Karya itu ditayangkan di kediaman Indonesia Art Movement, Entrop, Distrik Jayapura Selatan, Kota Jayapura, Papua, Kamis (31/7/2025) malam.

Film dokumenter itu merupakan karya pertama yang dibuat oleh mahasiswa ISBI Tanah Papua, sebagai bagian dari tugas akhir mereka.

Film dokumenter etnografi Warekma yang berdurasi sekitar 53 menit itu, merupakan kolase video yang dikumpulkan mulai 2015 hingga 2023, dan menggambarkan prosesi pembakaran jenazah Suku Hubula di Lembah Baliem, Kabupaten Jawijaya, Papua Pegunungan.

Sebelum film Warekma ditayangkan, Miki Wuka menyapa para audiens dengan penampilan unik. Ia menggunakan mahkota bulu kasuari, koteka, noken, dan tubuh yang dibaluti lumpur. Katanya, itu merupakan simbol kedukaan.

“Biasanya kalau kami [di Papua Pegunungan] memakai kostum adat dengan berbagai aksesoris seperti kalung atau  gelang, tetapi hari ini saya hanya aksesoris sederhana dan badan yang dilumuri lumpur,” kata Miki Wuka.
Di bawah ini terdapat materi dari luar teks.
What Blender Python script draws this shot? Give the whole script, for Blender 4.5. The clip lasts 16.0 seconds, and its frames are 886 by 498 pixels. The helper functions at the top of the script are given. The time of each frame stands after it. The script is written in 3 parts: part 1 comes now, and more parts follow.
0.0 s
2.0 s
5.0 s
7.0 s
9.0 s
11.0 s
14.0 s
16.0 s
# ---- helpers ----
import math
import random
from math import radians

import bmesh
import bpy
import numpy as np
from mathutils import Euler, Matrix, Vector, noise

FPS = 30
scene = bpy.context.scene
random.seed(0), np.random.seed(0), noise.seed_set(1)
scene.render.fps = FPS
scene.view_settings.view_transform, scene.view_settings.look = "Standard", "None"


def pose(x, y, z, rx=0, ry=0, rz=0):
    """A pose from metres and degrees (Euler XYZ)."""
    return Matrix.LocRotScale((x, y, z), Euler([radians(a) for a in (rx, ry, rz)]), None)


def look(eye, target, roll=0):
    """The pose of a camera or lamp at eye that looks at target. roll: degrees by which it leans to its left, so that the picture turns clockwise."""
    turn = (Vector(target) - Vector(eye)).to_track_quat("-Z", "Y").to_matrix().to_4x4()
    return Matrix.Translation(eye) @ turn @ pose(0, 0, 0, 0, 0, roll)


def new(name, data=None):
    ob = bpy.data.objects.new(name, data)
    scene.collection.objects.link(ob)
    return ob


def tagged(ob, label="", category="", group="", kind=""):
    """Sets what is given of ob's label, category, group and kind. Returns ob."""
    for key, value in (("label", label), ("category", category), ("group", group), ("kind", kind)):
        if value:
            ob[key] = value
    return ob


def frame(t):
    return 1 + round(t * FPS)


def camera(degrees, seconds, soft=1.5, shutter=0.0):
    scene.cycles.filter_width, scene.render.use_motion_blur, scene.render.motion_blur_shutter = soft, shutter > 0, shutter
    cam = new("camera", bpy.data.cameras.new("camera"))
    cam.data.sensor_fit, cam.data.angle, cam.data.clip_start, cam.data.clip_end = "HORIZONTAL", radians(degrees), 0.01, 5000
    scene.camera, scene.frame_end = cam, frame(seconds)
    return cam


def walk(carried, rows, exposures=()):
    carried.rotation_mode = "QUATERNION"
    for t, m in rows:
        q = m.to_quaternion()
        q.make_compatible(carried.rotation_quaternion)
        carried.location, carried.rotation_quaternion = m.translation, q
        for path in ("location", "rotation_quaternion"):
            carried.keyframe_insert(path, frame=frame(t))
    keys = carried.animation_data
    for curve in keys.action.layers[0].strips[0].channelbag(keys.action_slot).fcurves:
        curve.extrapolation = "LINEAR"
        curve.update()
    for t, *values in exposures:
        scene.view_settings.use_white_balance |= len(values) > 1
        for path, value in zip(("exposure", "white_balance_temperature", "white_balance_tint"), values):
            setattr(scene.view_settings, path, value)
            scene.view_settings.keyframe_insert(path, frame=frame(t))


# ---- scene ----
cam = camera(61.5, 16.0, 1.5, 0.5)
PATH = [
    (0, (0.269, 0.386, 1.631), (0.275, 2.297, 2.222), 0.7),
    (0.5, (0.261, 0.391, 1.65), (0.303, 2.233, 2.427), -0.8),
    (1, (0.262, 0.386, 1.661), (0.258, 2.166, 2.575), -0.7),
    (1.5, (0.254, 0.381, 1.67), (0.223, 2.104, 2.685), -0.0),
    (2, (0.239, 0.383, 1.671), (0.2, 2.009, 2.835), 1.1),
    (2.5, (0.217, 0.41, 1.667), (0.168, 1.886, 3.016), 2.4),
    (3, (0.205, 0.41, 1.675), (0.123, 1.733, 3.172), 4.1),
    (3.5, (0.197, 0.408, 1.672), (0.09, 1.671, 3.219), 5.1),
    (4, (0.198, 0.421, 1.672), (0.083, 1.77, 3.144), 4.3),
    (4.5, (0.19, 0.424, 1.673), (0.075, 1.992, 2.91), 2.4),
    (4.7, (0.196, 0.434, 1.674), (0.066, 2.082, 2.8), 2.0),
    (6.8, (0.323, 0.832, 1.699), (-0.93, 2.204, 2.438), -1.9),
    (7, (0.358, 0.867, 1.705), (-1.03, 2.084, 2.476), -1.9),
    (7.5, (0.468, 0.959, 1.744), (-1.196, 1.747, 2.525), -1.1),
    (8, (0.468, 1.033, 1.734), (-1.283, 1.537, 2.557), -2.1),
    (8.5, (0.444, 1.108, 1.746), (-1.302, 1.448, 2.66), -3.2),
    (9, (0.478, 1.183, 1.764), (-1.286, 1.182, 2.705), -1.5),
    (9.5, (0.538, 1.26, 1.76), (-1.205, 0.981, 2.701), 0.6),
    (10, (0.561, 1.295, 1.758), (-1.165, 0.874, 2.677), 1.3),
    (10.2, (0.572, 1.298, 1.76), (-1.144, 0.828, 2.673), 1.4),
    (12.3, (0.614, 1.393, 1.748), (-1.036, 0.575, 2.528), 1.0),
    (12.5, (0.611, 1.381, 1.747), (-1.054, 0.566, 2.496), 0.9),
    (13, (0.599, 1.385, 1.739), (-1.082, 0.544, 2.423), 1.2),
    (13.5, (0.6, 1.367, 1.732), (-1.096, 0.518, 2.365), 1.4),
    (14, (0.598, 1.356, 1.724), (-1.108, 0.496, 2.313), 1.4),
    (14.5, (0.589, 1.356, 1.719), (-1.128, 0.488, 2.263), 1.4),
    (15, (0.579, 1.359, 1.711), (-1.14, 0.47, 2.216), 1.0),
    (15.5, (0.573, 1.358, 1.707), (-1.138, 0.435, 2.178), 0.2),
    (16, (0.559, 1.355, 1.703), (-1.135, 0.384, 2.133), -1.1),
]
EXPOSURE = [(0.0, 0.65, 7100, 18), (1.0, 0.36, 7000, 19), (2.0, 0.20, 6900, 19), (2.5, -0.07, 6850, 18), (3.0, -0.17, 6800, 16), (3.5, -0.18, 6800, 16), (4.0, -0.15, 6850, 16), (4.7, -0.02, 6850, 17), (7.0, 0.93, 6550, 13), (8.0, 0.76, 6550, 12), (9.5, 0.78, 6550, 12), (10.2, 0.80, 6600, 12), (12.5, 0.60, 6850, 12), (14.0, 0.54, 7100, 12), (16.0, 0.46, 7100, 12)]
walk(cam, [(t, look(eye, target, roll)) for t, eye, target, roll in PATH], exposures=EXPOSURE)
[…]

Dalam pemutaran dan pameran film Warekma, ada satu hal menarik yang menjelaskan terkait nilai kepercayaan masyarakat lokal, yaitu asap pembakaran.

Asap pembakaran yang naik lurus menandakan bahwa ritual itu sah, artinya orang itu selama hidup tidak dosa atau kesalahan.

“Tapi kalau ada asap yang putar saja, tidak naik lurus, terus asapnya bau. Kemudian [ada] sisa-sisa tulang rahang dan tengkorak [yang] masih ditemukan di  tempat pembakaran, berarti arwah itu masih bermasalah, upacara pembakaran itu tidak sah dan kematiannya tidak resmi,” ujarnya.

Miki Wuka mengutarakan alasan membuat karya film itu berawal dari penyesalan yang tidak sempat melihat wajah bapaknya.

Oleh karena itu, Miki merekam sejumlah aktivitas termasuk upacara adat pemakaman itu untuk menekankan pentingnya pengarsipan budaya. Hal itu bertujuan mengedukasi dan memotivasi generasi muda untuk berkarya.

“Karena kami punya tradisi prosesi pemakaman [jenazah] adalah [dengan cara] dibakar. Sehingga, tidak ada bentuk fisik baik nama atau peninggalan [nisan dan makam] juga anak babi khusus yang ditandai buat [bapak] yang kami [bisa] lihat,” ucapnya.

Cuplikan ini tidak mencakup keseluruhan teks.